Iraq lies at a strategic crossroads between the Arab world and the rest of Asia, an entry point to the region for non-Arab powers such as Turkey and Iran and a line of defense for Saudi Arabia and the Arab gulf states. With the world’s third-largest oil reserves and plans to dramatically boost production, the country also has the potential to be rich. All of its neighbors have a vital interest in ensuring that Iraq becomes an ally, and not an aggressor, as it was under Saddam Hussein.
But with Iraq’s neighbors often at odds, there is a risk that the country will become the region’s political football, in which conflicts are played out much in the way they are in tiny, unstable Lebanon.
“At a minimum you will see rivalry with a lot of elbows flying,” said Ted Galen Carpenter of the Washington-based Cato Institute. “At a maximum you’ll get a Lebanon, with various factions fighting as allies or proxies of the regional neighbors.”

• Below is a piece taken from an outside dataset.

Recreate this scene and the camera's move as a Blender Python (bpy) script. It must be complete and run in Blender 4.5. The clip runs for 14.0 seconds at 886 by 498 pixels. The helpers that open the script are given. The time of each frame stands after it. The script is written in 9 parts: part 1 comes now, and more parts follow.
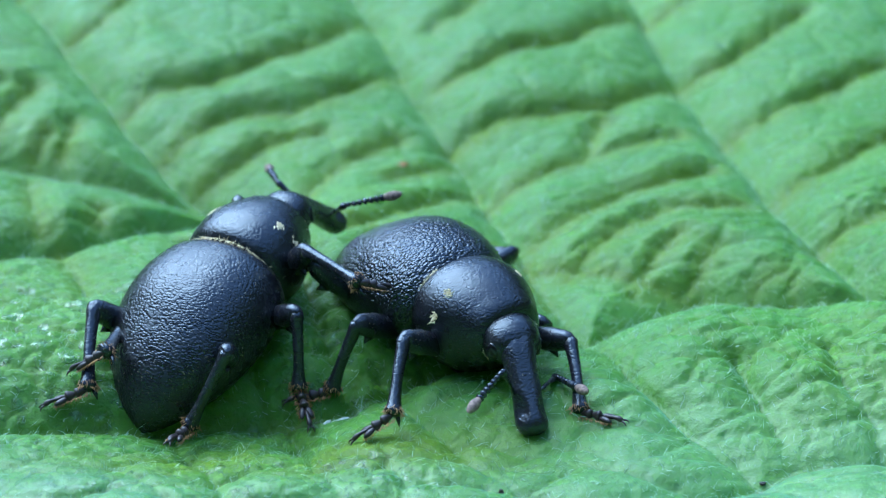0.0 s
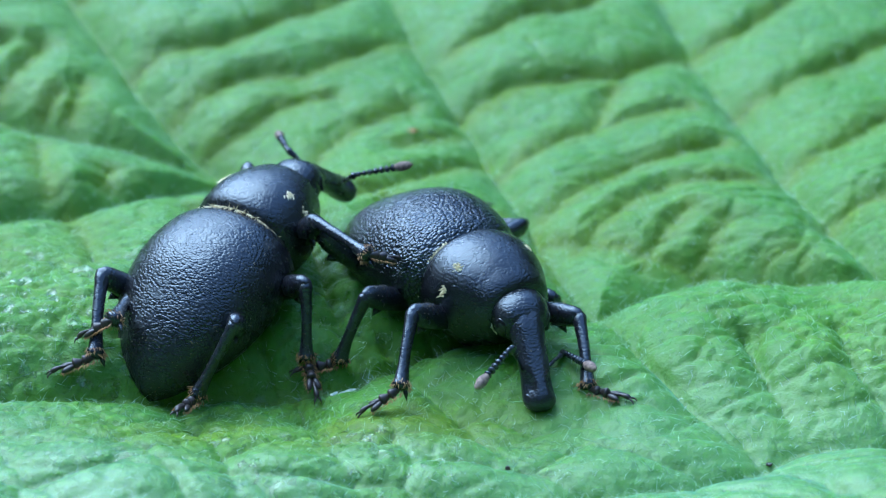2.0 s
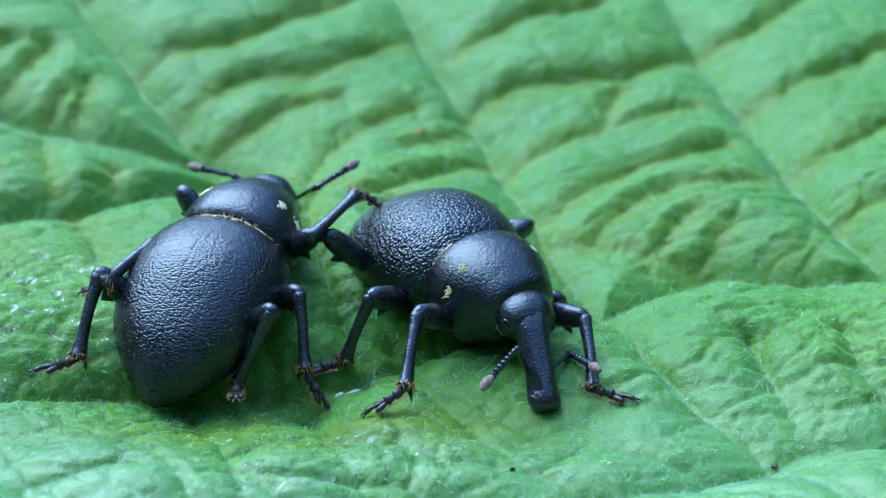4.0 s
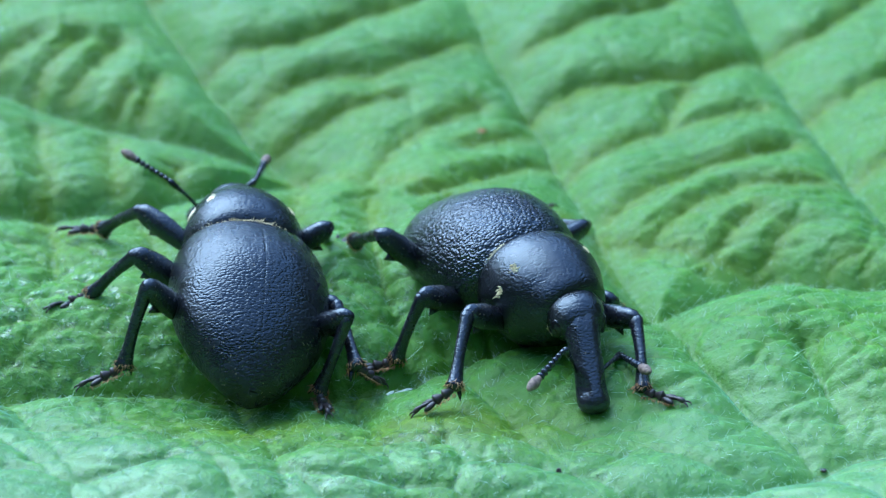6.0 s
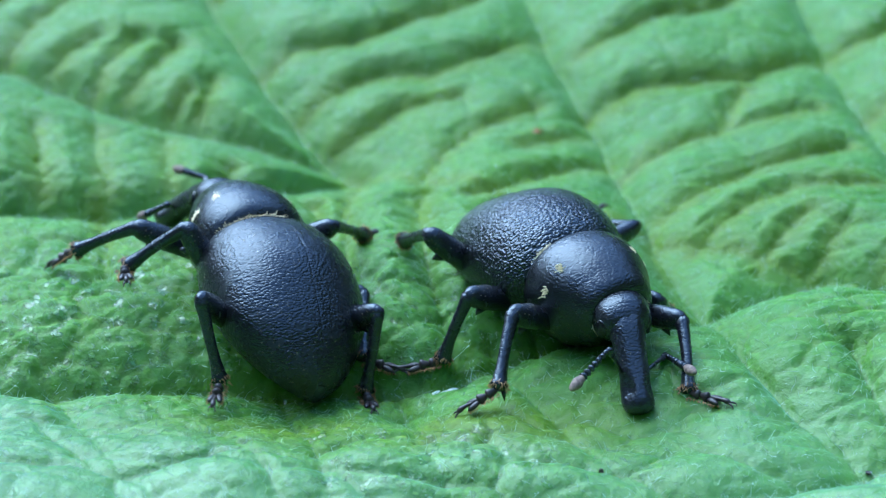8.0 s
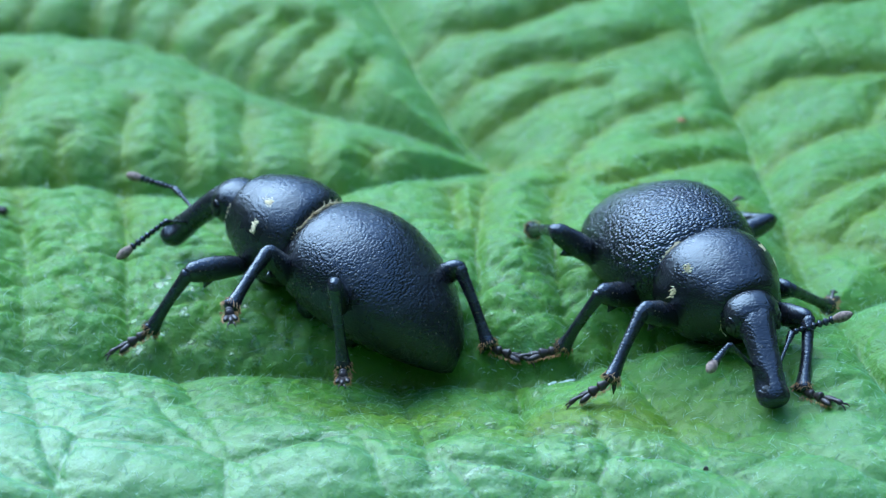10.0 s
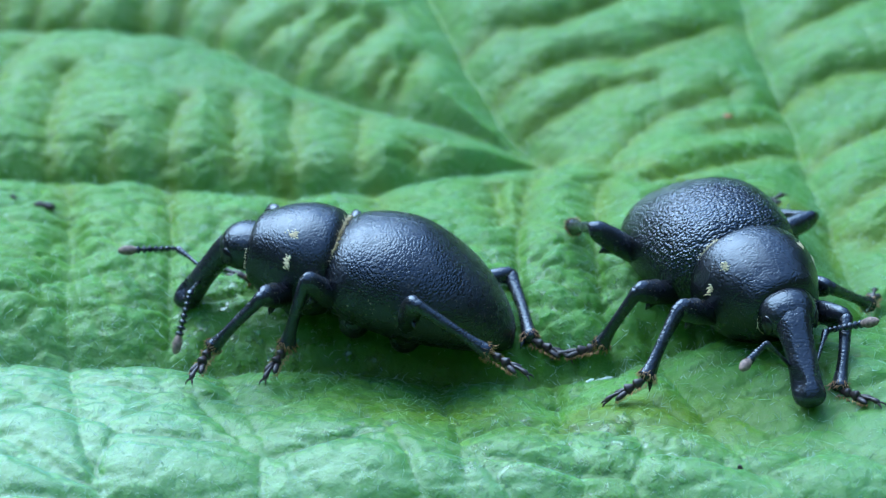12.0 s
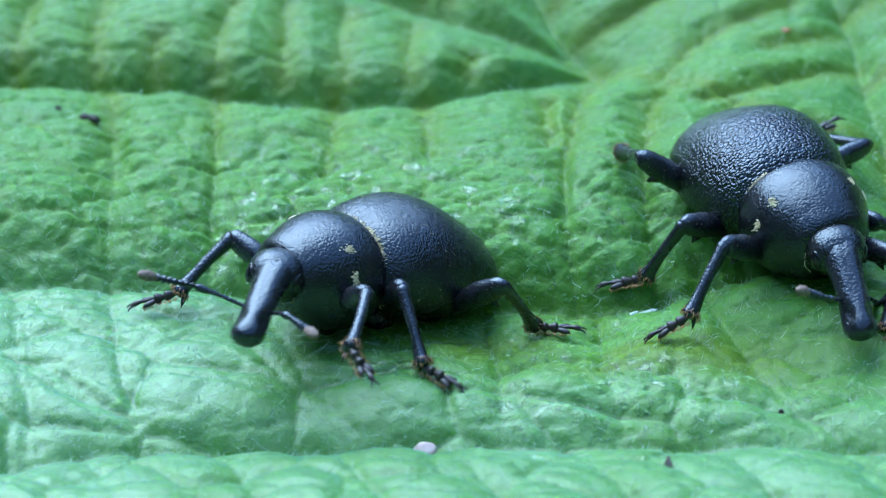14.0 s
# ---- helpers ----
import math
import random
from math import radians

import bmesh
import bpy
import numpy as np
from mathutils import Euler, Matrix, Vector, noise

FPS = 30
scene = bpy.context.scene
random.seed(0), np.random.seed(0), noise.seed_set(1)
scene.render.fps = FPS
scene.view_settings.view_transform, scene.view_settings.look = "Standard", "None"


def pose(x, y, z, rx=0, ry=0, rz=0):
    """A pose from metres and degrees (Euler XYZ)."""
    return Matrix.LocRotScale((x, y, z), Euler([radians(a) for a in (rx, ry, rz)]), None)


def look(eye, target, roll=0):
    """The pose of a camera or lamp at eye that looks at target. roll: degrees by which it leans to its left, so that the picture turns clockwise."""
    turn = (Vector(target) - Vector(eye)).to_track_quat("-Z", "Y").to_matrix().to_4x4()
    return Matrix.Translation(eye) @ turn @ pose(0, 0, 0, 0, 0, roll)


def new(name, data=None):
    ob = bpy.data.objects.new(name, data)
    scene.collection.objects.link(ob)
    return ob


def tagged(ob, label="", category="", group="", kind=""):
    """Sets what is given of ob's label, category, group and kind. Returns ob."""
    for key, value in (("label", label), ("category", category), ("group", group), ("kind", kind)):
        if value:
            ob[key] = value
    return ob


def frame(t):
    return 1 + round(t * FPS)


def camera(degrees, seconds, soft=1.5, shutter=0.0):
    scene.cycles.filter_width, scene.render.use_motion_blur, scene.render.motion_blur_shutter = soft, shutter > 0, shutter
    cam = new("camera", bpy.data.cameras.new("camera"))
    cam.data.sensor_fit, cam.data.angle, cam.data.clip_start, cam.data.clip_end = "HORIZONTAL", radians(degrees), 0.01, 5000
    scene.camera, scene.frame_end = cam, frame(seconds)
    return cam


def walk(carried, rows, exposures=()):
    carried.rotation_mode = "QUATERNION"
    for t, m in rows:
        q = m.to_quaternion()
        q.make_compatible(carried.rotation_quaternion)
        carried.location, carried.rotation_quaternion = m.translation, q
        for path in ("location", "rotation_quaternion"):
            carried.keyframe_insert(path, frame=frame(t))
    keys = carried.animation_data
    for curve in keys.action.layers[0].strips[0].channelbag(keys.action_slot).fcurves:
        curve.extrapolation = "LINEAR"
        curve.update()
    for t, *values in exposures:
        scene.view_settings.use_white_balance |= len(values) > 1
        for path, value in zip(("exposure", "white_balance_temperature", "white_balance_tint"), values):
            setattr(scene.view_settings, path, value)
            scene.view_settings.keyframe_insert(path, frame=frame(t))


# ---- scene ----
cam = camera(22.000, 14.0, soft=1.0, shutter=0.5)
walk(cam, [
    (0.0, pose(-0.00333, -0.08428, 0.04786, 63.925, -0.484, -5.046)),
    (0.5, pose(-0.00325, -0.08397, 0.04832, 63.371, -0.617, -4.798)),
    (1.0, pose(-0.00349, -0.08369, 0.04863, 62.945, -0.998, -4.774)),
    (1.5, pose(-0.00359, -0.08346, 0.04897, 62.577, -1.201, -4.689)),
    (2.0, pose(-0.00367, -0.08336, 0.04910, 62.365, -1.388, -4.566)),
    (2.5, pose(-0.00357, -0.08330, 0.04907, 62.364, -1.325, -4.479)),
    (5.0, pose(-0.00344, -0.08330, 0.04908, 62.393, -1.634, -3.797)),
    (5.5, pose(-0.00246, -0.08355, 0.04886, 62.631, -1.252, -2.827)),
    (6.0, pose(-0.00120, -0.08344, 0.04926, 62.254, -0.573, -1.739)),
    (6.5, pose(-0.00014, -0.08336, 0.04942, 62.038, 0.013, -0.823)),
    (7.0, pose(0.00036, -0.08351, 0.04933, 62.238, 0.163, -0.247)),
    (7.5, pose(0.00044, -0.08352, 0.04925, 62.300, 0.043, 0.000)),
    (8.0, pose(0.00093, -0.08354, 0.04915, 62.322, 0.387, 0.474)),
    (8.5, pose(0.00208, -0.08358, 0.04916, 62.394, 0.878, 1.676)),
    (9.0, pose(0.00380, -0.08334, 0.04958, 62.059, 1.392, 3.627)),
    (11.5, pose(0.00800, -0.08317, 0.05103, 61.257, 2.732, 8.183)),
    (12.0, pose(0.00837, -0.08308, 0.05097, 61.227, 3.005, 8.450)),
    (12.5, pose(0.00874, -0.08247, 0.05156, 60.454, 3.055, 9.109)),
    (13.0, pose(0.00921, -0.08164, 0.05199, 59.650, 3.309, 9.609)),
    (13.5, pose(0.00958, -0.08067, 0.05270, 58.606, 3.314, 10.341)),
    (14.0, pose(0.00960, -0.07953, 0.05379, 57.120, 3.341, 10.625)),
], exposures=[(0.0, 2.08, 5600, 4), (9.0, 2.07, 5600, 4), (11.5, 2.04, 5600, 4), (14.0, 2.04, 5600, 4)])

# a thin lens focused on the insects
cam.data.dof.use_dof = True
cam.data.dof.focus_distance = 0.0955
cam.data.dof.aperture_fstop = 72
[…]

In some ways, that has already happened. The sectarian war of 2005-07 was fought between Shiite militias backed by Iran and Sunni insurgents who received support from Arab countries. The top U.S. commander in Iraq, Army Gen. Ray T. Odierno, recently warned that an Iranian-trained and -funded group is preparing to stage attacks against departing American forces.
Some forms of foreign influence are welcome, such as investment, said Zebari, the foreign minister. Turkish and Iranian companies are investing heavily in the north and south, as is the United Arab Emirates. Major oil companies in Europe, Russia and China and the U.S. are competing fiercely for stakes in Iraq’s oil fields after the government opened the door to them last year.
But the direct meddling in Iraq’s politics, which includes allegations that large amounts of foreign money have been paid to the politicians, has the potential to turn the country into “a field to settle international score,” Zebari said. “The only way to limit regional interference is for Iraqis to come together … and form a unity government.”
Any government formed without broad regional approval, however, will be vulnerable to the kind of foreign interference that has repeatedly destabilized Lebanon, said Ghassan Attiyah, an Iraqi political analyst based in London.
And whether such a consensus is possible is unknown.
“There are so many agendas, so many cards to be played,” Attiyah said, “but are the brains there and is there the will?”